Rock-bottom prices forcing Cliffs to pull up stakes in Canada – by Bertrand Marotte and Nicolas Van Praet (Globe and Mail – November 20, 2014)

The Globe and Mail is Canada’s national newspaper with the second largest broadsheet circulation in the country. It has enormous influence on Canada’s political and business elite.

MONTREAL — Cliffs Natural Resources Inc.’s Canadian adventure is winding down. The Ohio-based mining giant is preparing to shut down its money-losing Bloom Lake iron ore mine in northeastern Quebec amid rock-bottom prices for the mineral and high operating costs. It has already closed a Labrador iron ore property at Wabush and said it is looking to sell its chromite deposits in northern Ontario’s Ring of Fire.

Cliffs has spent hundreds of millions of dollars developing the high-potential Ring of Fire deposit and the existing Lake Bloom operations, but has run into a series of roadblocks, including a five-year low for iron ore prices, slumping Chinese demand and major delays in getting agreements with Ontario and First Nations over essential infrastructure for the Ring of Fire.

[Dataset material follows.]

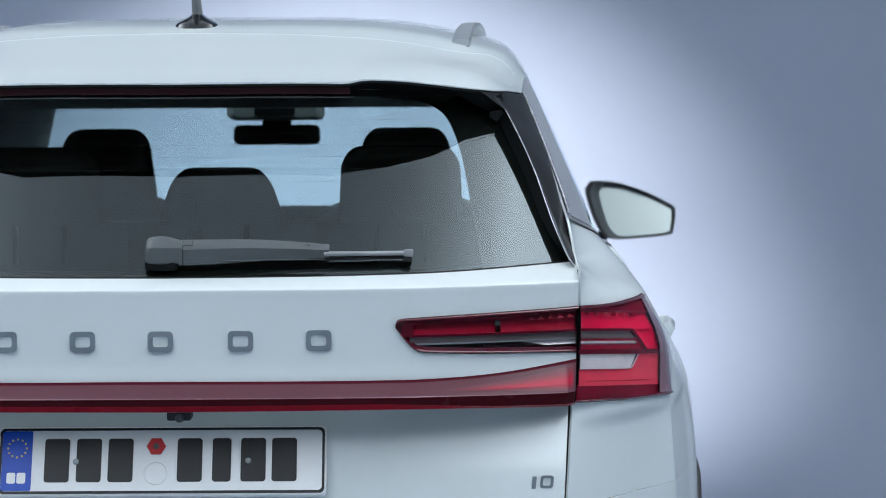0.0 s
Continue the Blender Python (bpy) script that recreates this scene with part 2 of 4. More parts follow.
SIDE_WALL = material("white_wall_paint", (0.62, 0.71, 0.80), 0.8, vary=0.015, scale=0.7, bump=0.05, bump_scale=120)
FLOOR = material("studio_floor_paint", (0.21, 0.26, 0.315), 0.5, vary=0.03, scale=0.9, bump=0.05, bump_scale=120)
CEILING = material("studio_ceiling", (0.30, 0.31, 0.33), 0.9, vary=0.03, scale=0.9)
FRAME = material("lamp_frame", (0.03, 0.03, 0.033), 0.5, vary=0.1, scale=8)
RIM = material("alloy_rim", (0.45, 0.46, 0.48), 0.28, metal=0.9, vary=0.05, scale=30)


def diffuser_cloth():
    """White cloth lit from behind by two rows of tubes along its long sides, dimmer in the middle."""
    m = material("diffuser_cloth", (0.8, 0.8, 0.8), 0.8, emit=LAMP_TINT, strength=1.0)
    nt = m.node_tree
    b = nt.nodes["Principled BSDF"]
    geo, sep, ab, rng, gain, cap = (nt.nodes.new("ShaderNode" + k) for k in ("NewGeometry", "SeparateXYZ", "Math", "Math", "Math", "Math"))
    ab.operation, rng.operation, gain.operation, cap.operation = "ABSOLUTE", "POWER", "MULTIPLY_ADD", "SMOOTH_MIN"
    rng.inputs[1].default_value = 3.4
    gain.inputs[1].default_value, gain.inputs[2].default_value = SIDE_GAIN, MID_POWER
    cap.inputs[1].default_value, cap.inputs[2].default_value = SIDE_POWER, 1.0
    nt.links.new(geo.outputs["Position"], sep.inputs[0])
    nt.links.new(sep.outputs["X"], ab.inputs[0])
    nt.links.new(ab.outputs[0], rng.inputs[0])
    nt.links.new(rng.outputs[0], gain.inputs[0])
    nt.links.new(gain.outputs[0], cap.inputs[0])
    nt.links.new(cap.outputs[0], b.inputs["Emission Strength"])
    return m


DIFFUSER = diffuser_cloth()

# ---- the studio ----
WALL_Y, ROOM_X, BACK_Y, TOP = 5.8, 7.5, -9.0, 5.2
COVE = 0.9


def cyc(u, v):
    # floor runs into the wall over a round cove
    x = lerp(-ROOM_X, ROOM_X, u)
    straight, arc, up = WALL_Y - COVE - BACK_Y, COVE * math.pi / 2, TOP - COVE
    s = v * (straight + arc + up)
    if s < straight:
        return (x, BACK_Y + s, 0)
    if s < straight + arc:
        a = (s - straight) / COVE
        return (x, WALL_Y - COVE + COVE * math.sin(a), COVE - COVE * math.cos(a))
    return (x, WALL_Y, COVE + s - straight - arc)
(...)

A shutdown of Bloom Lake would be a major blow to the local economy and to the provincial government’s multibillion-dollar Plan Nord economic development strategy pinned on natural resources extraction north of the 49th parallel.

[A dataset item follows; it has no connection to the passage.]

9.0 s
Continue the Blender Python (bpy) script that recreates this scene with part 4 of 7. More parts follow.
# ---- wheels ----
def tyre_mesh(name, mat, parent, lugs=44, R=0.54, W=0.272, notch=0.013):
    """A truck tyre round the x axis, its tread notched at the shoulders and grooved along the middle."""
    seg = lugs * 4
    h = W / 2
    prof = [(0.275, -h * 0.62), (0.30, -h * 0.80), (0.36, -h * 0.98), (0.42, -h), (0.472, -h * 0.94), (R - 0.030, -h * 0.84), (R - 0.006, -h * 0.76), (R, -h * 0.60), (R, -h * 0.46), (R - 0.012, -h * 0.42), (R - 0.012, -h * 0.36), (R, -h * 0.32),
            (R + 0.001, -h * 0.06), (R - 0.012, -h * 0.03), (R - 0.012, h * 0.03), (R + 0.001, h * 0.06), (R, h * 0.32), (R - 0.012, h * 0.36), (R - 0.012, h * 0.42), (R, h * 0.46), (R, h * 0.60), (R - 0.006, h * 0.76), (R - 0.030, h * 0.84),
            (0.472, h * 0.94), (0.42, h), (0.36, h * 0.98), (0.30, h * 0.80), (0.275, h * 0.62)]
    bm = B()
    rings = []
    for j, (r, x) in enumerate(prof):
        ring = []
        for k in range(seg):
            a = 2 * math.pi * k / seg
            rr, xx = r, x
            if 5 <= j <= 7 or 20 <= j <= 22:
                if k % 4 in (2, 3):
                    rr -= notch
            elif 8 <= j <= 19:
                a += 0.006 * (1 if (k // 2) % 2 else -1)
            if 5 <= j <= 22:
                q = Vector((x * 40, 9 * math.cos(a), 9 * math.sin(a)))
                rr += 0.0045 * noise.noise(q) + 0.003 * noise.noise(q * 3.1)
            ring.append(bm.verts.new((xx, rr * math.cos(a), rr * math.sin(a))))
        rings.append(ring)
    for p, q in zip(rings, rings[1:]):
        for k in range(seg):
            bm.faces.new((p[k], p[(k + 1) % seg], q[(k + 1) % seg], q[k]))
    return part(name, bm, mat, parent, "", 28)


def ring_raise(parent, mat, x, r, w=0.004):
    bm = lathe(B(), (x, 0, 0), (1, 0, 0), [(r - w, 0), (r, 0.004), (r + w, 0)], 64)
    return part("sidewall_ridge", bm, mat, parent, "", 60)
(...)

Likewise, the Ontario government had made the Ring of Fire the centrepiece of its ambitious development plans for the mineral-rich region about 500 kilometres northeast of Thunder Bay in the James Bay Lowlands. And Cliffs had been the leading mining player in that plan.

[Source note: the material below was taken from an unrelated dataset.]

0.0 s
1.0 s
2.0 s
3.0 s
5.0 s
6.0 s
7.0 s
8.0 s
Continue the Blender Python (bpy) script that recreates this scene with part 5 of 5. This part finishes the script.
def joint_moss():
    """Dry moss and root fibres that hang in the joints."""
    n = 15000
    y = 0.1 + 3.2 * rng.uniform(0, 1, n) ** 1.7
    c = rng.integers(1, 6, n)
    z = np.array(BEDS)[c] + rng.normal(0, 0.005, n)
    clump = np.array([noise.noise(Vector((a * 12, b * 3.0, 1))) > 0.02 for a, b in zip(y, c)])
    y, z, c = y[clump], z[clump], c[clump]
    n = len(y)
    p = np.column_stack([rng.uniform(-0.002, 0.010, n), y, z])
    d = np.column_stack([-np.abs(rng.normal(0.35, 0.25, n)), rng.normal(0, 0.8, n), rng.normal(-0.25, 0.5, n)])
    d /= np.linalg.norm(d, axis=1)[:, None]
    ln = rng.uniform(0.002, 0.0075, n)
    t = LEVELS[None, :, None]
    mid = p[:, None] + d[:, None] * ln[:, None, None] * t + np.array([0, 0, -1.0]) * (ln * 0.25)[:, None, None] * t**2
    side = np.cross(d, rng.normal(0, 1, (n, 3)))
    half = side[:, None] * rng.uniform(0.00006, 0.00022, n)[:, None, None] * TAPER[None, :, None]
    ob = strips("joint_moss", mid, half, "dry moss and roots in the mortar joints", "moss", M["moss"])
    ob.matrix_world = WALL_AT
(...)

Cliffs chief executive officer Lourenco Goncalves said in an interview that Ring of Fire no longer fits the company’s strategy of returning to its roots selling iron ore from its mines in Michigan and Minnesota to U.S. buyers.

And he said he has run out of time at Bloom Lake because one of three potential partners in a $1.2-billion (U.S.) expansion plan said it couldn’t make a decision within Cliffs’s tight time frame.

About the Ring of Fire, Mr. Goncalves said: “I did not buy that area and I would have never done that in the first place. Someone that was at Cliffs did it before me.”

At any rate, there is “no hope” Ring of Fire will be developed in the next 50 years because of the lack of infrastructure and lack of buyers for the valuable chromite deposit, he said. Chromite is used to harden steel while iron ore is a key material in steel making.